We backed up Spotify (metadata and music files). It’s distributed in bulk torrents (~300TB). It’s the world’s first “preservation archive” for music which is fully open (meaning it can easily be mirrored by anyone with enough disk space), with 86 million music files, representing around 99.6% of listens.
I’ll strongly suggest to take out all the cheaply AI generated music from this “back up” and save themselves some space.

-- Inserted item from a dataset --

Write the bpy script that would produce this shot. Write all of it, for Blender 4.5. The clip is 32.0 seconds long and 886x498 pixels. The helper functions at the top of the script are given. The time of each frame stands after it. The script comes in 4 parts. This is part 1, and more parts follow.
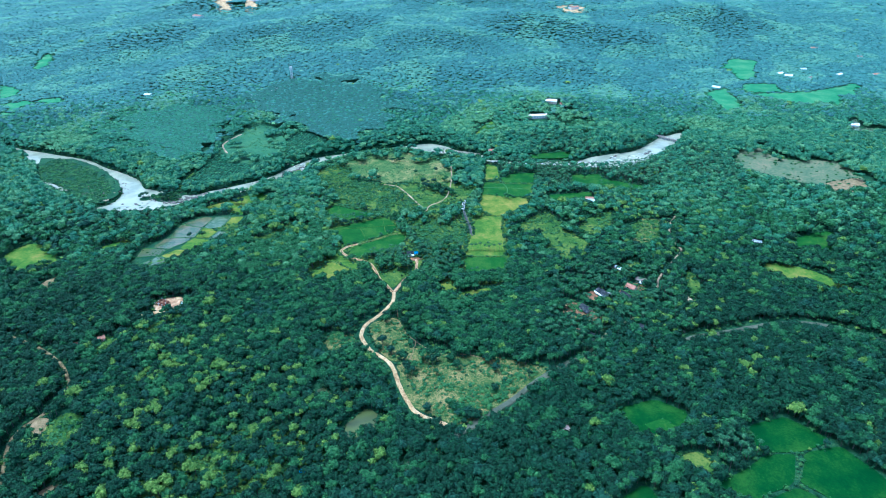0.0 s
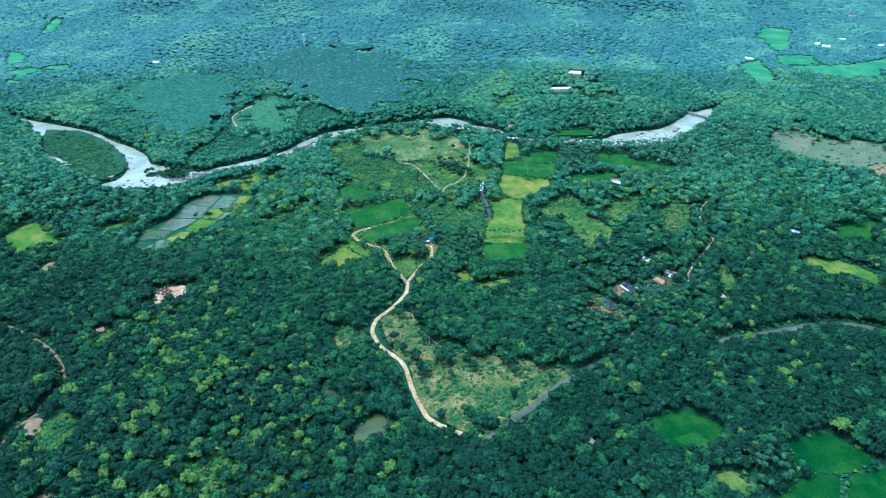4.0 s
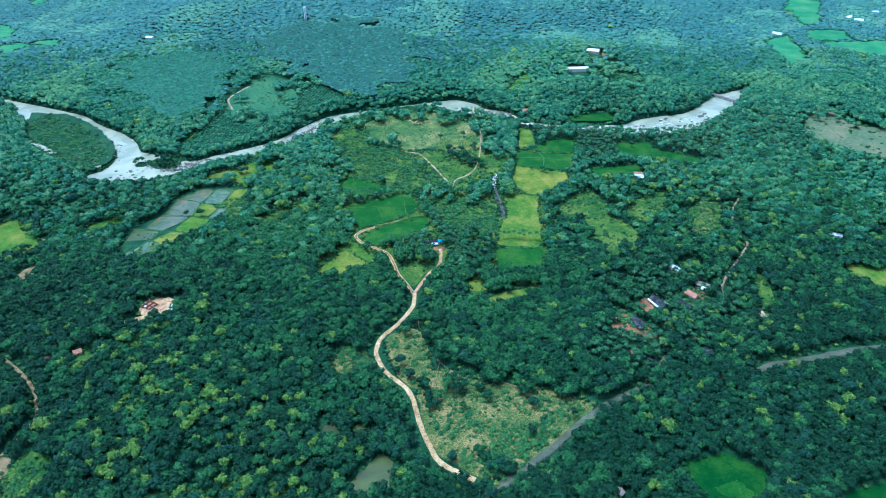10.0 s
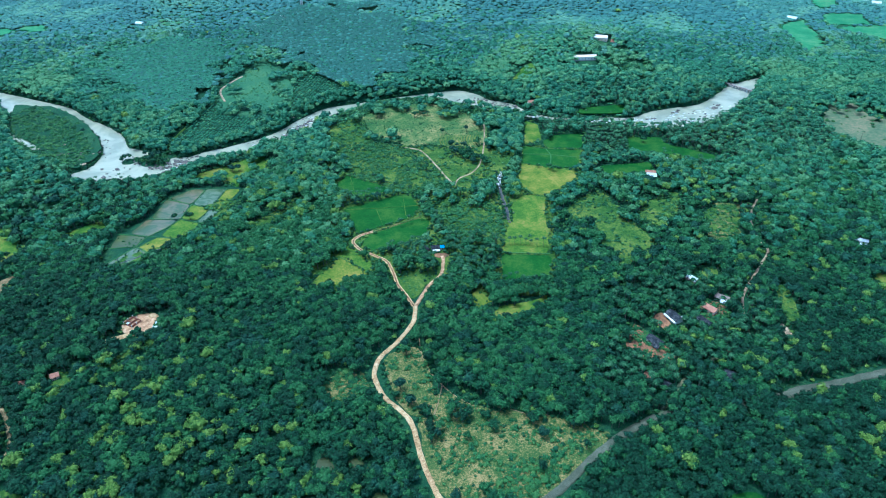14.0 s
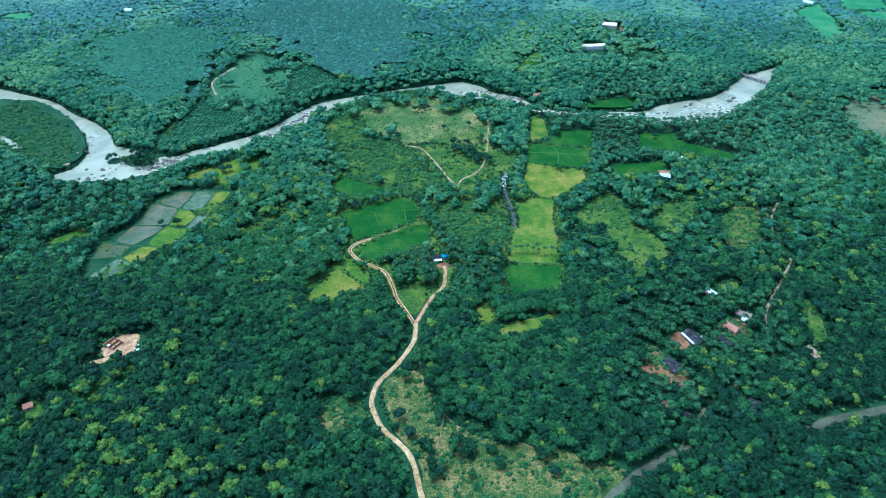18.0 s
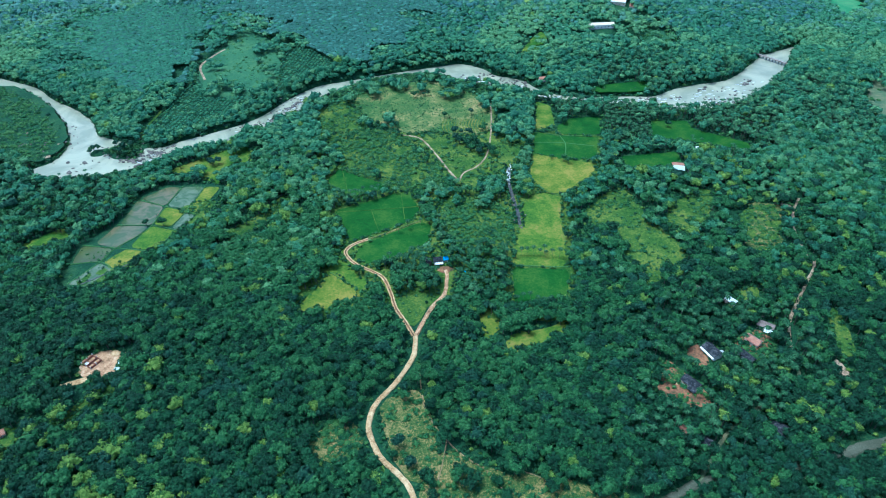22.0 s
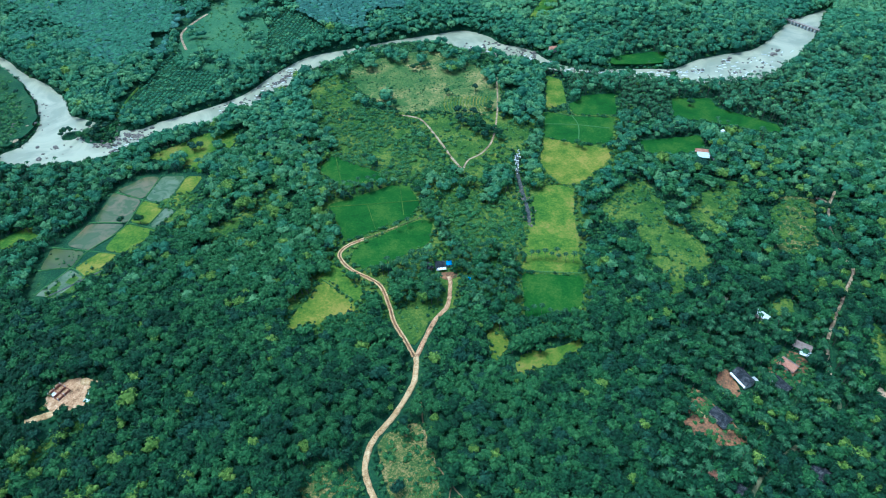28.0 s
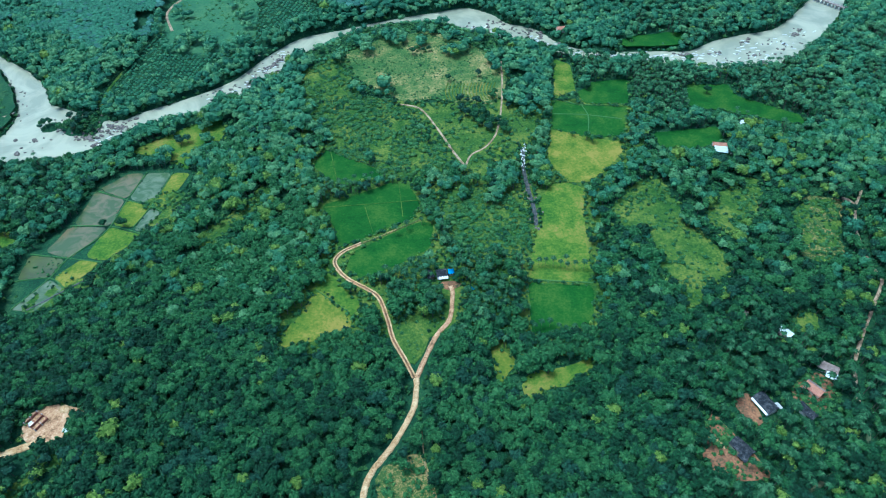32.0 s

I’m not sure how they would go about doing that at scale without also getting some false positives and removing human music too
You could cut off your search around the time AI tracks started to appear. Not sure when that was, maybe 2023. You’d miss a lot of recent stuff, but you’d filter out a lot of spam too
I see your point, but as you say, there would still be the tradeoff of missing more recent stuff. That might only involve missing a couple of years’ worth of stuff now, but AI isn’t going away any time soon, so it would mean that there’d be an increasing amount of human made music not being archived; One of the things I like about Anna’s archive is that they seem to look at this problem as a long term, informational infrastructure kind of way, so I imagine they wouldn’t be keen on stopping the archive at 2023.
It seems they’ve opted for a different tradeoff instead: lower popularity songs are archived at a lower bitrate, and even the higher popularity stuff has some compression. Some archives go for quality, and thus prioritise high quality FLACs, so Anna’s archive are aiming to fulfill a different niche. I can respect that.
do you have any numbers on the AI share? I doubt it’s more than a 2%, so I assume you are just virtue signalling on a completely unrelated topic here :-)
AI slop can be made and distributed in ginourmous numbers. I wouldn’t be suprised if at least 3/4 of uploads from the past 2 years are AI.
See, 75% of output of 2 years vs 100 years of music production. Also popularity was factored in.
A bot could put 100 AI generated tracks on Spotify per hour. 50 bots doing the same is 120,000 tracks per day.
can you run me the numbers for 200 bots?
120,000 x 4 = 480,000
This is easy to do with a calculator.